Published online by Cambridge University Press: 05 February 2014
Introduction
Partition narratives recorded in the wake of the transition of power in 1947 envelop the period in terms of personal experience. Men and women who bore witness to the state change, and its accompanying violence, recorded their experiences in memoirs, often processing this information in such a way as to attempt to come to terms with the shock of what had happened, as well as potentially releasing their lingering feelings of guilt for their involvement. Recent scholarship has extended understanding of the change from being ‘subjects’ to ‘citizens’, and offers a more universal picture of what ‘transfer of power’ really meant for individuals.
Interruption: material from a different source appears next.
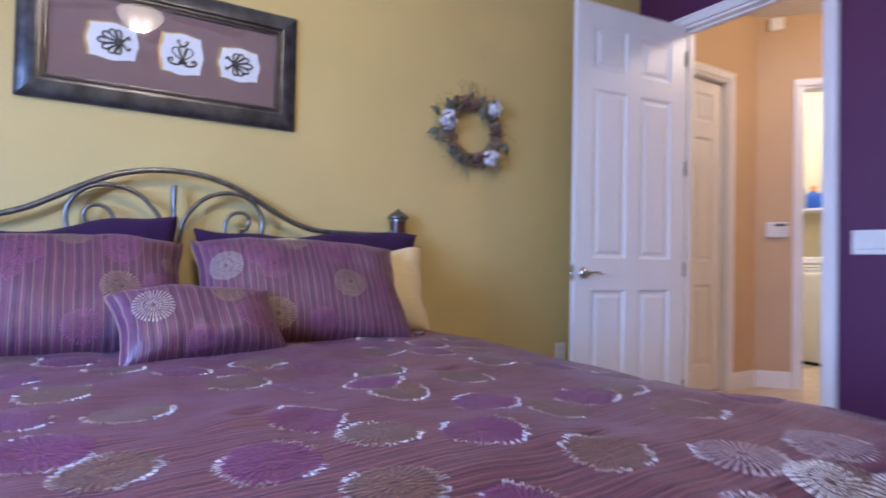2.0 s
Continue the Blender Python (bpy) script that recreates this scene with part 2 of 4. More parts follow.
box(bm, 3.62, 4.08, 0, 5.9, 4.2, H)
box(bm, 5.78, 1.39, 0, 5.9, 4.08, H)
box(bm, 4.68, 1.27, 0, 5.9, 1.39, H)
structure("wall_laundry", bm, M_CREAMWALL, "pale cream painted laundry room walls", "wall")
bm = bmesh.new()
box(bm, K0 - 0.3, HY + 0.9, 0, 3.5, HY + 1.0, H)
box(bm, K0 - 0.3, HY + T, 0, K0 - 0.2, HY + 0.9, H)
structure("wall_behind_hall_door", bm, M_TAN, "plain wall behind the closed door", "wall")


# ---- trim ----
def casing_leg(bm, x0, x1, z0, z1, flip):
    """A moulded board from (x0, z0) to (x1, z1) that stands proud along -y; three stepped layers."""
    for a, b, t in ((0.0, 1.0, 0.012), (0.12, 0.95, 0.017), (0.55, 0.93, 0.022)):
        if x1 - x0 < z1 - z0:
            u0, u1 = (x0 + (x1 - x0) * a, x0 + (x1 - x0) * b) if not flip else (x1 - (x1 - x0) * b, x1 - (x1 - x0) * a)
            box(bm, u0, -t, z0, u1, 0, z1, 0.003)
        else:
            box(bm, x0, -t, z0 + (z1 - z0) * a, x1, 0, z0 + (z1 - z0) * b, 0.003)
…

Although the emerging narratives are fragmented by the trauma of partition experiences, they nonetheless offer the historian an insight into the memorialisation used within communities to come to terms with the grim events of the partition period. For one group, however, the historian's image remains relatively faceless. Although the Indian Civil Service (ICS) warrants substantial coverage as a bureaucratic organization, and as a site for the examination of late colonial imperial mentalities, the personal face of individual administrators at district level has been surprisingly neglected around the specific period of independence and partition. Scholarship covering the early twentieth century puts a face to district administration, in terms of the male civil servants' backgrounds and approaches on arrival in the subcontinent. As for the subjects of the colonial regime, however, the transfer of power in 1947 had more than a professional impact on its administrative officers.